The data visualization available on the Near Miss Survey website highlights some of the hot spots in Annandale. 
Based on incident reports logged in the Near Miss survey since it was launched on June 17, 54 percent of the incidents involve pedestrians and 17 percent involve cyclists. 

Overwhelmingly, 57 percent of the reported incidents occur when drivers fail to yield to people in a crosswalk. This was tragically illustrated on June 4, when a 24-year-old cyclist, Fatima Del Carmen Alvarez Romero, was struck by a car and killed in a crosswalk in the Huntington neighborhood.  

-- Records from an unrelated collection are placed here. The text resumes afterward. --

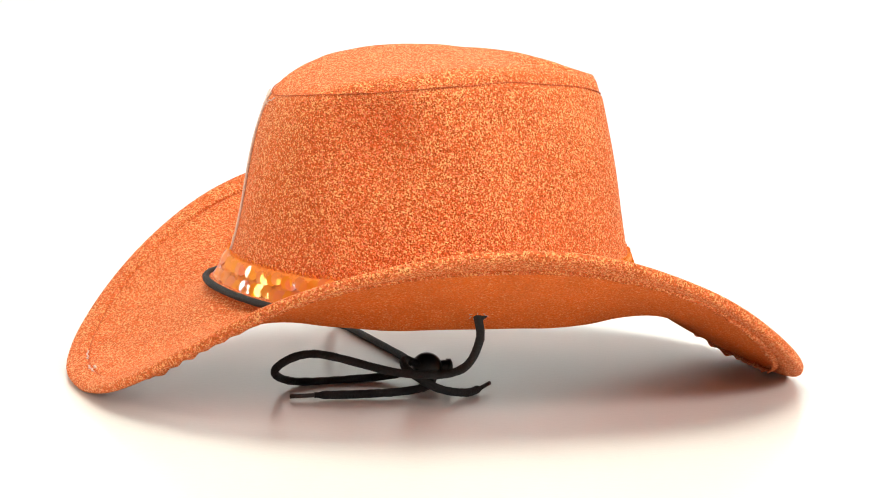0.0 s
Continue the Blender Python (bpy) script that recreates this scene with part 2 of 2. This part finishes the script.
def build_hat():
    hat = tagged(new("cowboy_hat"), "orange glitter cloth cowboy hat with sequin band and black cord", "hat")
    turns = 320

    # crown: wall
    bm = bmesh.new()
    grid = []
    for j in range(56):
        v = j / 55
        row = []
        for i in range(turns):
            a = math.tau * i / turns
            z = base_z(a) - 0.001 + (seam_z(a) - base_z(a) + 0.001) * v
            fine = 0.0005 * noise.noise(Vector((4 * math.cos(a), 4 * math.sin(a), 30 * z)))
            tuck = -0.0016 * math.exp(-((1 - v) / 0.012) ** 2)
            row.append(at(wall_r(a, z) - dent(a, z) + fine + tuck, a, z))
        grid.append(row)
    sheet(bm, grid)
    part("crown", bm, CLOTH, hat)

    # crown: top panel with rounded lip, tilted lid and a pinch towards the front
    bm = bmesh.new()
    grid = []
    steps = [0.0, 0.004, 0.01, 0.02, 0.035, 0.055, 0.08, 0.11, 0.15, 0.2, 0.26, 0.33, 0.42, 0.52, 0.62, 0.72, 0.82, 0.91, 0.985]
    for u in steps:
        row = []
        for i in range(turns):
            a = math.tau * i / turns
            zs = seam_z(a)
            r0 = wall_r(a, zs) - dent(a, zs)
            bulge = 0.0008 * math.sin(math.pi * min(1, u / 0.08))
            r = (r0 - 0.0012) * (1 - u) + bulge
            x, y = MID[0] + r * math.cos(a), MID[1] + r * math.sin(a)
            lid = 0.1705 + 0.0698 * y + 0.0353 * x - (1.43 if x > 0 else 1.97) * x * x - 0.163 * (y + 0.01) ** 2
            lid -= 0.0170 * math.exp(-((x - 0.060) / 0.0135) ** 2 - ((y + 0.0135) / 0.018) ** 2)
            g = 1 - (1 - min(1, u / (0.154 - 0.075 * math.exp(-(gap(a, math.radians(-130)) / 0.45) ** 2)))) ** 2.4
            z = zs + (lid - zs) * g + 0.0012 * math.exp(-((x - 0.066) / 0.02) ** 2) * g + 0.0026 * math.exp(-((u - 0.055) / 0.03) ** 2 - (a if a < math.pi else a - math.tau) ** 2 / 0.12) + 0.0006 * noise.noise(Vector((x * 60, y * 60, 3)))
            row.append(at(r, a, z))
        grid.append(row)
    rows = sheet(bm, grid)
    bm.faces.new(rows[-1])
    part("crown_top", bm, CLOTH, hat, "orange glitter top panel with a soft dent")

    # brim: upper and lower cloth in one closed shell with a folded hem and two stitched grooves
    bm = bmesh.new()
    radial = [0, 0.03, 0.07, 0.12, 0.18, 0.25, 0.32, 0.39, 0.46, 0.53, 0.60, 0.67, 0.73]
    grid = []
    hem = [HEM + d for d in (0.004, 0.002, 0.0012, 0.0006, 0, -0.0006, -0.0012, -0.002, -0.004, -0.007, -0.0095)]
    for side in (1, -1):
        block = []
        for s in radial:
            block.append([(s, 0.0016 * side)] * turns)
        for d in hem:
            block.append([(("in", d), side)] * turns)
        grid += block if side == 1 else block[::-1]
        if side == 1:
            for k in range(1, 6):
                grid.append([(("edge", math.pi / 2 - math.pi * k / 6), 0)] * turns)
    out = []
    for spec_row in grid:
        row = []
        for i, spec in enumerate(spec_row):
            a = math.tau * i / turns
            r1, r0 = rim_point(a)[0], wall_r(a, base_z(a)) + 0.001
            dz = rim_point(a)[1] - base_z(a)
            width = math.hypot(r1 - r0, dz)
            s, side = spec
            if isinstance(s, tuple) and s[0] == "in":
                d = s[1]
                groove = 0.0016 * math.exp(-((d - HEM) / 0.0010) ** 2)
                thick = 0.0016 + 0.0010 * (1 if d < HEM else math.exp(-((d - HEM) / 0.0015) ** 2))
                row.append(brim_surface(a, 1 - d / width, side * (thick - groove)))
            elif isinstance(s, tuple):
                row.append(brim_surface(a, 1 - (0.0026 - 0.0026 * math.cos(s[1])) / width, 0.0026 * math.sin(s[1])))
            else:
                row.append(brim_surface(a, s * (1 - (HEM + 0.006) / width) / 0.73 if s else 0.0, side))
        out.append(row)
    sheet(bm, out, close_v=True)
    brim = part("brim", bm, CLOTH, hat, "curled orange glitter brim with a stitched hem")
    brim.data.materials.append(FELT_UNDER)
    for poly in brim.data.polygons:
        if poly.index // turns >= 39:
            poly.material_index = 1
    return hat


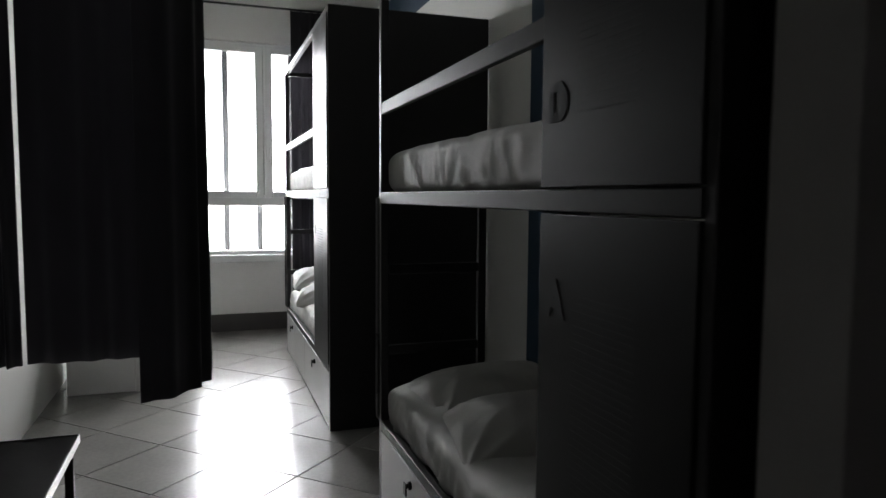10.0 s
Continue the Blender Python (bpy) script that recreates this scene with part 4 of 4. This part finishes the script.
curtain(rail_path, 0.755, 1.50, 0.512, 2.575, 6.0, 0.015, "bed_curtain", "black full-length curtain hanging round a bed space", hem=0.004)
curtain(rail_path, 1.86, 2.415, 0.512, 2.575, 6.0, 0.015, "bed_curtain", "black full-length curtain on the far side of a bed space", hem=0.004)
curtain(rail_path, 2.44, 2.555, 0.50, 2.575, 14.0, 0.030, "bed_curtain", "black curtain bunched against the dormitory wall", hem=0.004)
curtain(lambda t: (Vector((t, 9.66, 0)), Vector((0, -1, 0))), 0.92, 1.70, 0.12, 3.17, 11.0, 0.022, "window_curtain", "black curtain gathered beside the window")
wr = thing("curtain_rod", (0, 9.66, 3.185), "dark curtain rod above the window", "curtain rail")
part("rod", tube([(-0.85, 0, 0), (1.72, 0, 0)], 0.010, 8), BLACK, wr, smooth=True)
for x in (-0.7, 1.6):
    part("bracket", tube([(x, 0, 0), (x, RY1 - 9.66, 0)], 0.006, 6), BLACK, wr)

# ---- dormitory: loose furniture ----
be = thing("bench", (-0.885, 3.52, 0), "low black bench with pale metal edge along the wall", "bench")
part("seat", box(0.0, 0.515, 0.0, 2.08, 0.418, 0.438, 0.003), WOODDARK, be)
part("edge_strip", box(0.515, 0.520, 0.0, 2.08, 0.410, 0.443, 0.001), STEEL, be, "pale metal edge")
part("end_strip", box(0.0, 0.515, 2.08, 2.085, 0.410, 0.441, 0.001), BLACK, be)
for x in (0.03, 0.47):
    for yy in (0.03, 2.03):
        part("leg", box(x, x + 0.03, yy, yy + 0.03, 0, 0.418, 0.002), BLACK, be)
part("stretcher", box(0.04, 0.49, 2.035, 2.055, 0.17, 0.195, 0.002), BLACK, be)
part("stretcher", box(0.475, 0.495, 0.06, 2.03, 0.17, 0.195, 0.002), BLACK, be)

cab = thing("low_cabinet", (-0.80, 7.80, 0), "low white cabinet standing behind the curtain", "cabinet")
part("body", box(0.0, 0.425, 0.02, 0.50, 0.0, 0.56, 0.003), WHITEFURN, cab)
part("front_panel", box(0.0, 0.425, 0.0, 0.018, 0.004, 0.56, 0.003), WHITEFURN, cab)
part("top", box(-0.01, 0.44, -0.012, 0.51, 0.56, 0.585, 0.003), WHITEFURN, cab)
part("side_post", box(0.428, 0.473, -0.01, 0.03, 0.0, 0.60, 0.003), WHITEFURN, cab)
part("post_hole", lathe([(0.009, 0.0), (0.009, 0.002)], 10, m=Matrix.Translation((0.450, -0.009, 0.46)) @ Euler((radians(90), 0, 0)).to_matrix().to_4x4()), SLOT, cab)

st = thing("stool", (-0.14, 8.0, 0), "white stool with slim splayed legs behind the curtain", "stool")
part("seat", lathe([(0.15, 0.44), (0.16, 0.45), (0.16, 0.465), (0.15, 0.475)], 24), WHITEFURN, st, smooth=True)
for a in (45, 135, 225, 315):
    c, s_ = math.cos(radians(a)), math.sin(radians(a))
    part("leg", tube([(0.11 * c, 0.11 * s_, 0.44), (0.19 * c, 0.19 * s_, 0)], 0.013, 8), WHITEFURN, st, smooth=True)

cl = thing("ceiling_light", (0.46, 7.26, RCEIL), "square white ceiling light, switched off", "ceiling light")
part("housing", box(-0.31, 0.31, -0.31, 0.31, -0.055, 0, 0.006), TRIMWHITE, cl)
part("diffuser", box(-0.285, 0.285, -0.285, 0.285, -0.060, -0.055, 0.002), PVC, cl)

# a closed inner door and a wall telephone in the neighbouring room
wd = thing("door_7", (-3.46, 1.0, 0), "closed grey inner door with a slim frame in a dim room", "door", kind="structure")
part("leaf", box(0.075, 0.385, -0.012, 0, 0.01, 2.09, 0.003), HALLGREY, wd)
for x0, x1, z0, z1 in ((0.0, 0.07, 0, 2.16), (0.39, 0.46, 0, 2.16), (0.07, 0.39, 2.095, 2.16)):
    part("frame", box(x0, x1, -0.022, 0, z0, z1, 0.003), ROOMGREY, wd)
part("corner_trim", box(0.555, 0.602, -0.010, 0.0, 0, 2.3, 0.003), ROOMGREY, wd)
part("handle", tube([(0.345, -0.012, 1.02), (0.345, -0.05, 1.02), (0.25, -0.05, 1.02)], 0.009, 8), STEEL, wd, smooth=True)
ph = thing("intercom", pose(-3.10, 1.98, 1.43, 0, 0, 90), "dark wall intercom in a dim room", "intercom")
part("base", box(-0.05, 0.05, -0.03, 0, -0.11, 0.11, 0.006), GREYINK, ph)
part("handset", box(-0.045, 0.0, -0.055, -0.03, -0.10, 0.10, 0.010), BLACKPLASTIC, ph)

# ---- floor tiles, laid diagonally ----
floor_room = bpy.data.objects["floor_room"]
DIAG = 0.660
HALF = DIAG / 2 - 0.0042


def clip(poly, axis, lim, sign):
    out = []
    for a, b in zip(poly, poly[1:] + poly[:1]):
        ina, inb = sign * (a[axis] - lim) <= 0, sign * (b[axis] - lim) <= 0
        if ina:
            out.append(a)
        if ina != inb:
            t = (lim - a[axis]) / (b[axis] - a[axis])
            out.append((a[0] + t * (b[0] - a[0]), a[1] + t * (b[1] - a[1])))
    return out


def tile_mesh(poly):
    bm = bmesh.new()
    top = [bm.verts.new((x * 0.994, y * 0.994, 0.0)) for x, y in poly]
    low = [bm.verts.new((x, y, -0.0012)) for x, y in poly]
    bot = [bm.verts.new((x, y, -0.006)) for x, y in poly]
    bm.faces.new(top)
    n = len(poly)
    for a, b in ((low, top), (bot, low)):
        for k in range(n):
            bm.faces.new((a[k], a[(k + 1) % n], b[(k + 1) % n], b[k]))
    return mesh_of("tile", bm, TILE)


whole = tile_mesh([(0, -HALF), (HALF, 0), (0, HALF), (-HALF, 0)])
for i in range(-6, 8):
    for j in range(-24, 14):
        if (i + j) % 2:
            continue
        cx, cy = -0.151 + i * DIAG / 2, 6.986 + j * DIAG / 2
        for x0, x1, y0, y1 in ((RX0, RX1, RY0, RY1), (HX0, HX1, 0.06, RY0)):
            poly = [(cx, cy - HALF), (cx + HALF, cy), (cx, cy + HALF), (cx - HALF, cy)]
            for axis, lim, sign in ((0, x0, -1), (0, x1, 1), (1, y0, -1), (1, y1, 1)):
                poly = clip(poly, axis, lim, sign) if poly else poly
            if len(poly) < 3:
                continue
            inside = x0 < cx - HALF and cx + HALF < x1 and y0 < cy - HALF and cy + HALF < y1
            if not inside:
                area = abs(sum(a[0] * b[1] - b[0] * a[1] for a, b in zip(poly, poly[1:] + poly[:1]))) / 2
                if area < 0.002:
                    continue
            ob = new("tile", whole if inside else tile_mesh([(x - cx, y - cy) for x, y in poly]))
            ob.parent = floor_room
            ob.location = (cx, cy, 0)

In addition, speeding and stop-sign running contribute to nearly 50 percent of the reported near-miss incidents. Time of day is a significant factor, as well, with over 50 percent of the incidents occurring during the afternoon rush hour and spiking between 5 and 6 p.m.

With more submissions by more people, we will be able to tell a more complete story to decision-makers who can make our streets safer. 

Northern Virginia Families for Safe Streets is an advocacy organization that has the goal to create streets that are safe for walkers and cyclists. We do this by educating our communities and public policymakers and by working on programs and activities to make our streets safer.

To learn more about the survey, watch this short video

Please share the survey link on your neighborhood listservs and social media and with your school and community groups. 

Phil Kemelor is a member of Northern Virginia Families for Safe Streets. 


  1. Thanks for this Phil. This survey process is a great service to help improve pedestrian and cyclist safety. I hope this survey gets widely distributed and used by pedestrians and cyclists as it is an important way to reach public officials to get their action to improve safety.

    1. Thanks, Larry! Appreciate anything you can do to help get the word out!

  2. Can I report when a cyclist blows by me as I am making a right hand turn, and then continues along on John Marr crossing Little River Turnpike?

  3. Unfortunately, this survey is of little value since it does not identify instances when the pedestrian or bicyclist were the cause of the incident. It is anecdotal information at best and from the singular perspective of the pedestrian/bicyclists who may have caused the incident. Using the results to affect public policy would be unwise and may serve to make the situation worse by focusing attention away from areas of actual need.

    1. Actually you can report if a pedestrian or cyclist is the cause. Anecdotal information is valuable to inform police and officials that an incident occurred at a location. It is used with other information gathered to give officials a "heads up" that the location in question may require further study or research.